Donald Trump's newly minted communications director, Anthony Scaramucci, wants to lift sanctions that were imposed on Russia in retaliation for its election meddling.
Scaramucci expressed this position in a pair of interactions with state-owned Russian media in January, at the World Economic Forum in Davos, Switzerland, while he was serving on Trump's transition team.
His comments echo recent actions from the Trump administration currently pushing for the sanctions imposed by the Obama administration to be eased.
Scaramucci told TASS, the state-run Russian newswire, that Trump "has an enormous respect for the Russian people and the legacy of the relationship that the US has with Russia" and that Trump was "signaling" that he hoped to improve the relationship in the coming year.
He said the sanctions put in place by President Barack Obama had "galvanized the nation" with Putin, and were having "an opposite effect because of Russian culture."
At the event, Scaramucci also slammed the sanctions to Russian state TV.
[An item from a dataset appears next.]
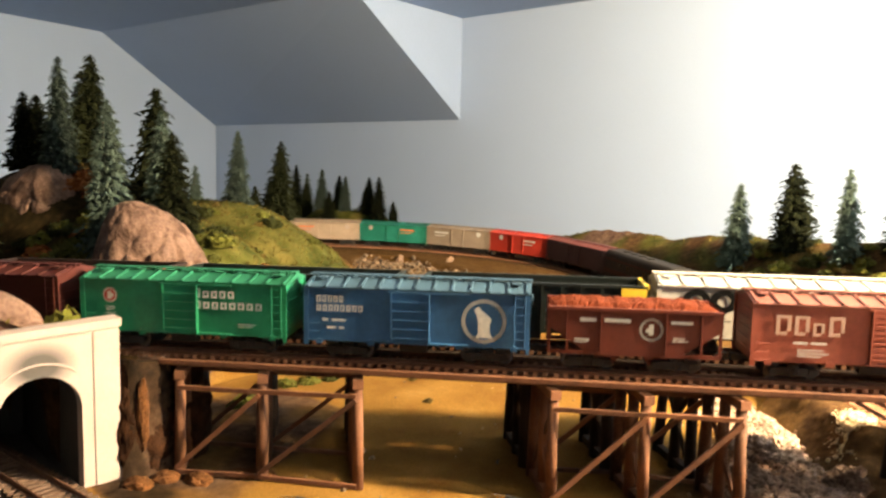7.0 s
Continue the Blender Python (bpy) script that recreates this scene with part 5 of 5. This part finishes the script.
def tools():
    """Two hobby knives left lying on the river bed."""
    rows = (((0.609, 1.118), (0.688, 1.146), 1.0, M_STEEL, "slim hobby knife with a bright steel handle on the ground"), ((0.698, 1.206), (0.765, 1.207), 1.25, M_BLACK, "dark handled hobby tool lying by the trestle"))
    for (x, y), (x2, y2), k, grip, lab in rows:
        L = math.hypot(x2 - x, y2 - y)
        z = max(float(height(x, y)), float(height(x2, y2)), float(height((x + x2) / 2, (y + y2) / 2))) + 0.0026 * k
        root = thing("hobby_knife", Matrix.Translation((x, y, z)) @ Euler((0, 0, math.atan2(y2 - y, x2 - x))).to_matrix().to_4x4(), lab, "knife", "hobby tools")
        bm = bmesh.new()
        rod(bm, (L * 0.46, 0, 0), (L * 0.95, 0, 0), 0.0019 * k, 0.0022 * k, 14)
        for f in (0.50, 0.54, 0.58):
            rod(bm, (L * f, 0, 0), (L * (f + 0.02), 0, 0), 0.0024 * k, 0.0024 * k, 14)
        part("handle", bm, grip, root)
        bm = bmesh.new()
        rod(bm, (L * 0.95, 0, 0), (L, 0, 0), 0.0030 * k, 0.0026 * k, 14)
        part("end_cap", bm, grip, root)
        bm = bmesh.new()
        rod(bm, (0.16 * L, 0, 0), (L * 0.46, 0, 0), 0.0016 * k, 0.0020 * k, 12)
        part("collet", bm, M_BLACK, root)
        bm = bmesh.new()
        prism(bm, [(0, -0.0012 * k), (0.17 * L, -0.0014 * k), (0.17 * L, 0.0014 * k)], -0.0003, 0.0003)
        part("blade", bm, M_STEEL, root)


room()
wall_nails()
ground()
fascia()
portal()
trains()
trees()
bushes()
outcrops()
rock_slope()
stones()
tools()
turf()

A0, B0 = LINE_A.near(CX + R * math.cos(JOIN), CY + R * math.sin(JOIN)), float(LINE_B.s[139])
BENTS = ((0.119, 0.172, 0.231), (0.347, 0.399, 0.451), (0.600, 0.652, 0.704), (0.83, 0.88, 0.93))
trestle("trestle", LINE_A, A0 + 0.106, A0 + 0.985, [[A0 + q for q in g] for g in BENTS], (-0.0175, -0.002, 0.0145), "brown stained timber trestle carrying the front track", M_WOOD)
trestle("trestle", LINE_B, B0 + 0.06, B0 + 0.93, [[B0 + q - 0.0155 for q in g] for g in BENTS], (-0.0175, -0.001, 0.0175), "timber trestle under the second track, darkened for its shade", M_WOOD_SHADED, 1.12, False)
track("track_front", LINE_A, "brown rails and ties of the front loop track", 0.0, 9.0)
track("track_second", LINE_B, "brown rails and ties of the second track", 0.0, 9.0)
track("track_far", LINE_E, "rusty rails branching beside the far train", 0.0, 9.0)
track("track_river", LINE_C, "low track that comes out of the tunnel portal", 0.0, 9.0, M_TIE_OLD)
track("track_yard", LINE_G, "low yard track under the trestle", 0.0, 9.0)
Noting that Americans and Russians have "common goals and common values," Scaramucci said the sanctions were "not the best decision made by the Obama administration." He told them that "Americans love Russians" and described Russia as "a country of great achievements."*
At the same forum, Scaramucci also met with the head of the Russian Direct Investment Fund, Kirill Dmitriev. The $10 billion fund is operated by the Russian government, and has been subject to sanctions since 2015 after Russia invaded and occupied eastern Ukraine.
Top Democrats have made clear that if the push for sanctions relief is part of an agreement made at the Trump campaign's clandestine meeting with Russian operatives, in exchange for campaign dirt on Hillary Clinton, it would constitute a "serious crime."
By hiring Scaramucci, Trump has added yet another influential figure to his team who believes that Russian election meddling shouldn't be punished, and that despite their behavior they should have unfettered access to American markets.